§ **The request**:
How many lines in the listing below include the word "script"? Reply with the count alone.

§ **Data shown**:
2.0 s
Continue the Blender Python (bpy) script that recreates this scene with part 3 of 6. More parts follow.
==
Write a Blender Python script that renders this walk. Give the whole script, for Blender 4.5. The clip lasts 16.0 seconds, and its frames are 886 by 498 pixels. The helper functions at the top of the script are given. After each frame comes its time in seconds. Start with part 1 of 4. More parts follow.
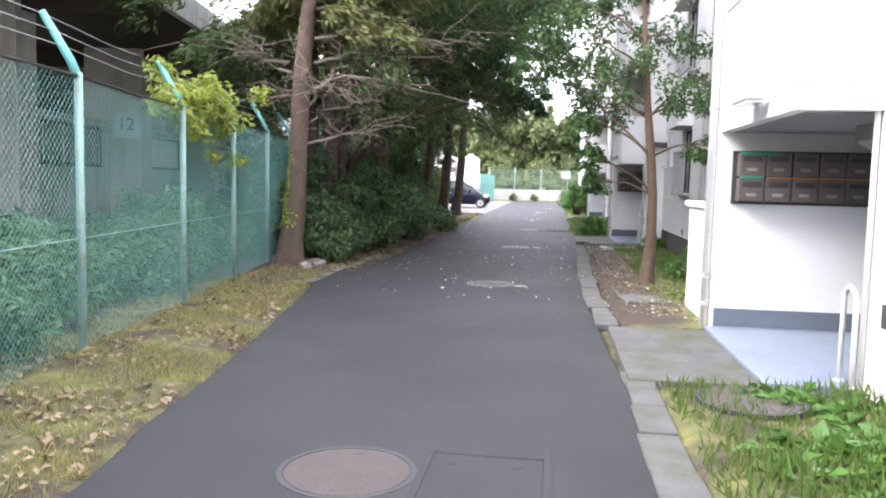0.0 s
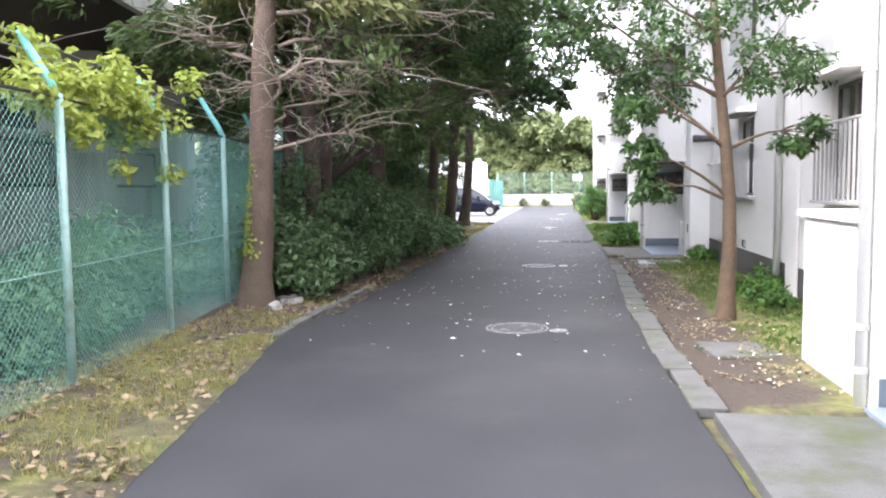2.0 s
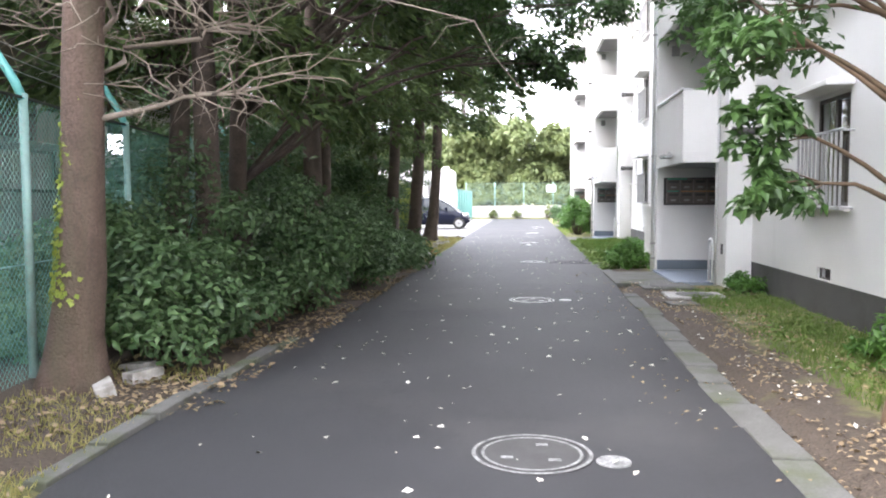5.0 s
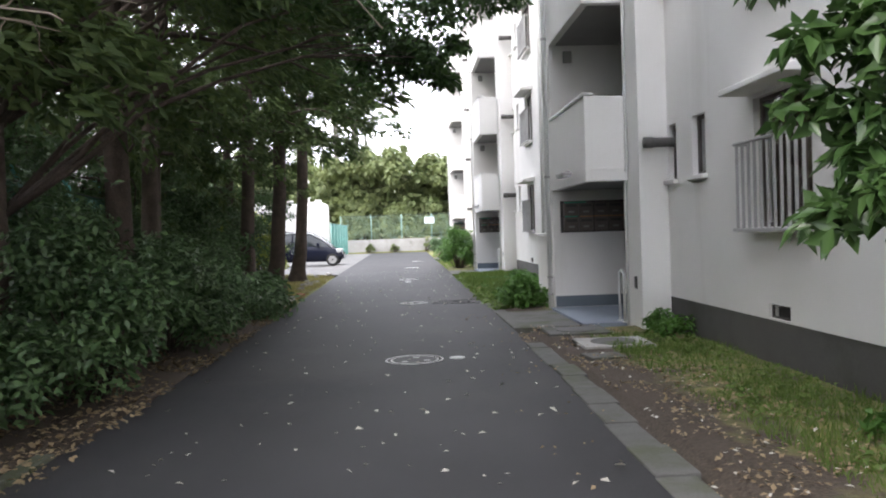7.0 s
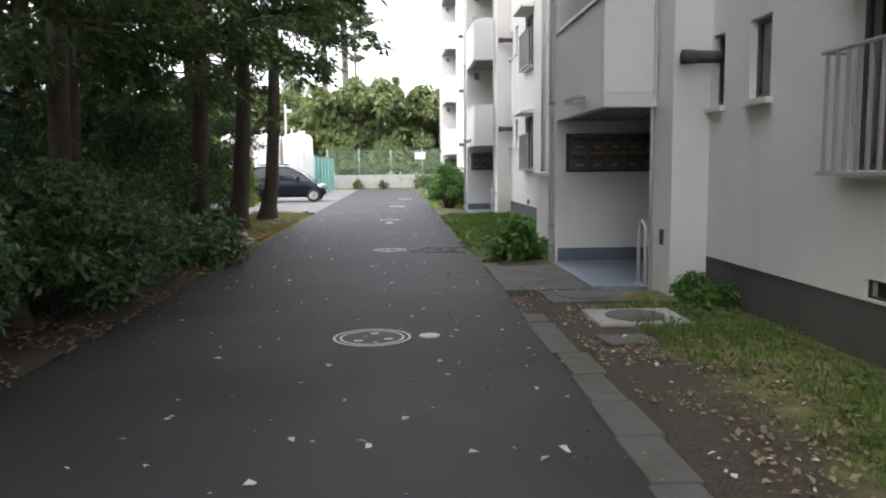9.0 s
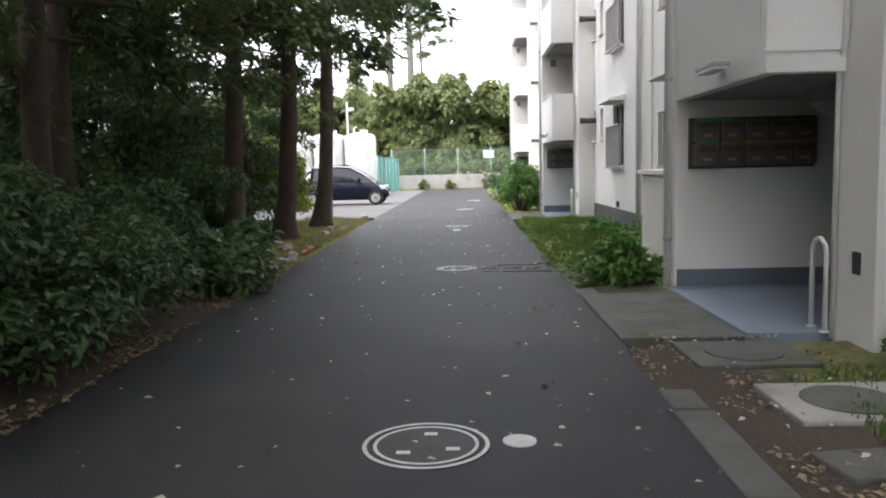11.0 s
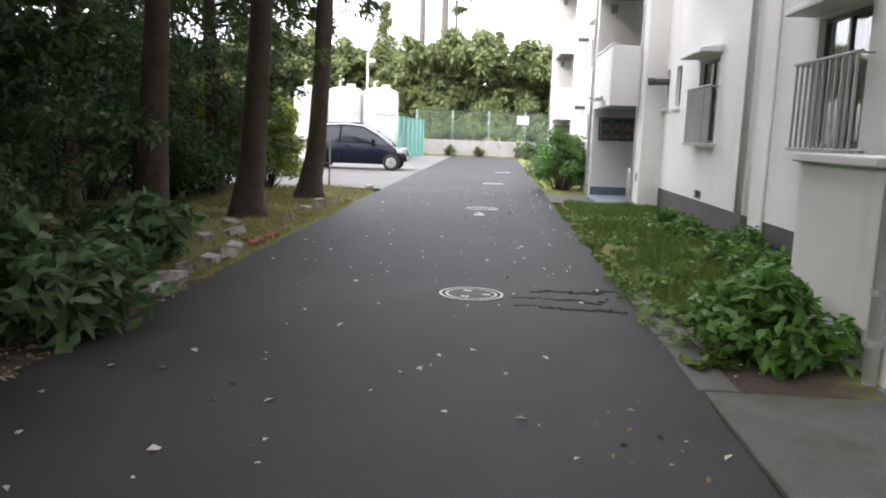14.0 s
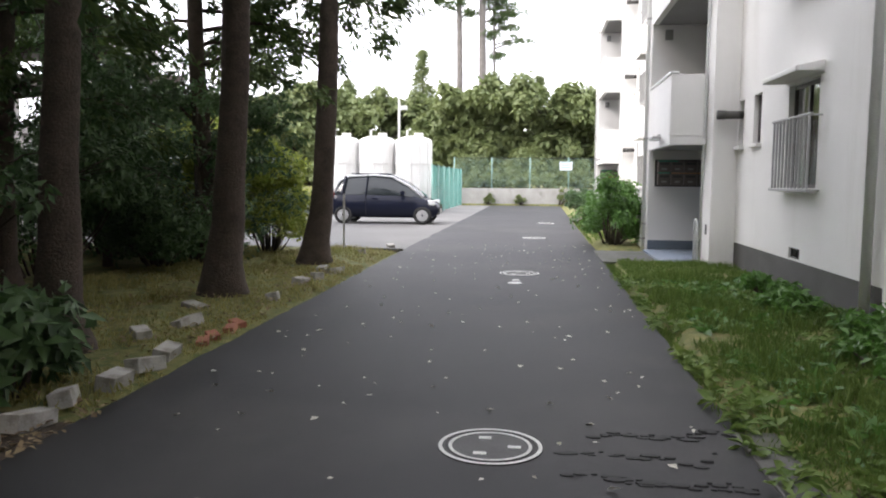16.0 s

§ **Output of the task**:
2